## WHAT YOU NEED TO DO
Pick out the lines below that include the string "part".

------------------------------------------------------------------------

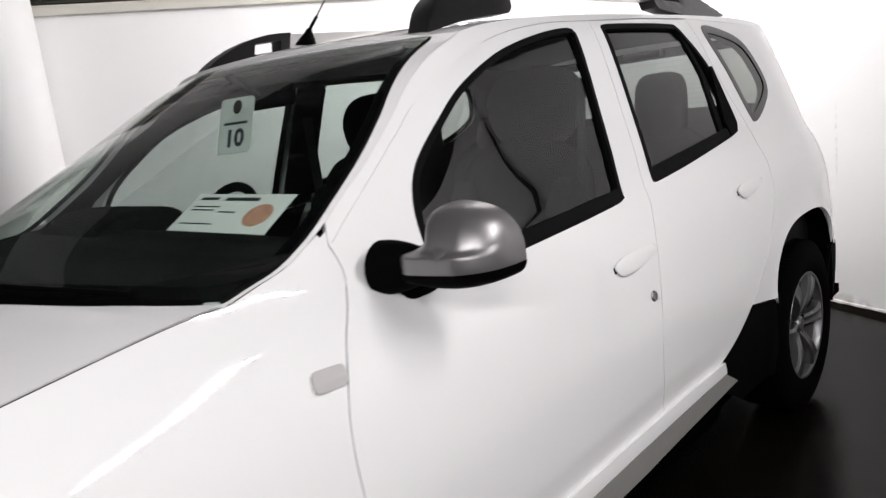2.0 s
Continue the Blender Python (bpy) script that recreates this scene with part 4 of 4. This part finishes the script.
    for s, z in ((.570, .893), (.735, .852)):
        p = on_skin(s, z, -.016) * Vector((w, 1, 1))
        bm = bmesh.new()
        lathe(bm, [(0, .002), (.008, 0), (.011, -.008), (.011, -.04)], look(p, p + Vector((w * -.25, 1, .0))), 18)
        part("bulb", bm, BOWL, lamp)
    # fog lamp, sunk into the bumper's round hole
    p = on_skin(*FOG, -.010) * Vector((w, 1, 1))
    q = on_skin(*FOG, -.050) * Vector((w, 1, 1))
    m = look(p, q)
    bm = bmesh.new()
    lathe(bm, [(.0355, .004), (.038, .008), (.042, .006), (.0445, .0), (.0445, -.05), (0, -.05)], m, 40)
    fog = part("fog_lamp", bm, BLACK_PLASTIC, car, "round clear fog lamp in the black bumper")
    bm = bmesh.new()
    lathe(bm, [(0, -.020), (.010, -.019), (.022, -.011), (.032, .001), (.036, .006)], m, 36)
    part("reflector", bm, FOG_BOWL, fog)
    for k in range(3):
        x = -.014 + .014 * k
        h = math.sqrt(max(0, .033 ** 2 - x * x))
        bm = bmesh.new()
        tube(bm, [m @ Vector((x, h * c, .005 + .004 * (1 - c * c))) for c in np.linspace(-.92, .92, 9)], .0018, sides=6)
        part("lens_rib", bm, SATIN, fog)
    bm = bmesh.new()
    lathe(bm, [(0, .014), (.018, .013), (.030, .010), (.0365, .005)], m, 32)
    part("lens", bm, LENS, fog)
    # side repeater, washer jet
    panel("side_repeater", lambda s, z: on_skin(s, z, .004 + .004 * ease(.0, .02, .022 - abs(z - .983))), rounded(flank([(.372, .968), (.435, .965), (.440, .996), (.378, 1.0)]), .010), mat("smoky_repeater_lens", (.42, .41, .40), .12, coat=.8), car, step=.012, depth=.008, mirror=mir, label="clear side repeater lamp")
    bm = bmesh.new()
    bmesh.ops.create_uvsphere(bm, u_segments=14, v_segments=8, radius=.013)
    bmesh.ops.transform(bm, matrix=pose(w * .205, -.052, 1.150, -8) @ Matrix.Diagonal((1.2, .9, .75, 1)), verts=bm.verts)
    part("washer_jet", bm, BLACK_PLASTIC, car, "black washer jet")
# number board in the dealer's style: plain bars in place of the lettering
plate = new("number_plate")
plate.parent = car
plate["label"] = "white board with one dark printed word"
PM = pose(.006, -.846, .640, 0, 0, 0)
box("board", (-.262, .262, -.004, .004, -.055, .055), WHITE_CARD, plate, m=PM, bevel=.0025)
box("plate_holder", (-.255, .255, .004, .018, -.05, .05), BLACK_PLASTIC, plate, m=PM, bevel=.003)
box("edge_strip", (-.262, .262, -.006, -.004, .047, .053), WHITE_CARD, plate, m=PM, bevel=.0008)
box("ink_bar", (-.228, -.096, -.0050, -.0038, -.014, .010), INK, plate, m=PM, bevel=0)
font = bpy.data.curves.new("lettering", "FONT")
font.body, font.size, font.extrude, font.offset, font.space_character = "SELECTION", .058, .0005, -.0003, 1.0
tmp = new("lettering_source", font)
me = bpy.data.meshes.new_from_object(tmp.evaluated_get(bpy.context.evaluated_depsgraph_get()))
bpy.data.objects.remove(tmp)
w0 = max(v.co.x for v in me.vertices)
me.transform(PM @ pose(-.066, -.0047, -.021, 90) @ Matrix.Diagonal((.282 / w0, 1, 1, 1)))
link("lettering", me, INK, plate)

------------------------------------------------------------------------

## ANSWER TO THIS PROBLEM
Continue the Blender Python (bpy) script that recreates this scene with part 4 of 4. This part finishes the script.
        part("bulb", bm, BOWL, lamp)
    fog = part("fog_lamp", bm, BLACK_PLASTIC, car, "round clear fog lamp in the black bumper")
    part("reflector", bm, FOG_BOWL, fog)
        part("lens_rib", bm, SATIN, fog)
    part("lens", bm, LENS, fog)
    part("washer_jet", bm, BLACK_PLASTIC, car, "black washer jet")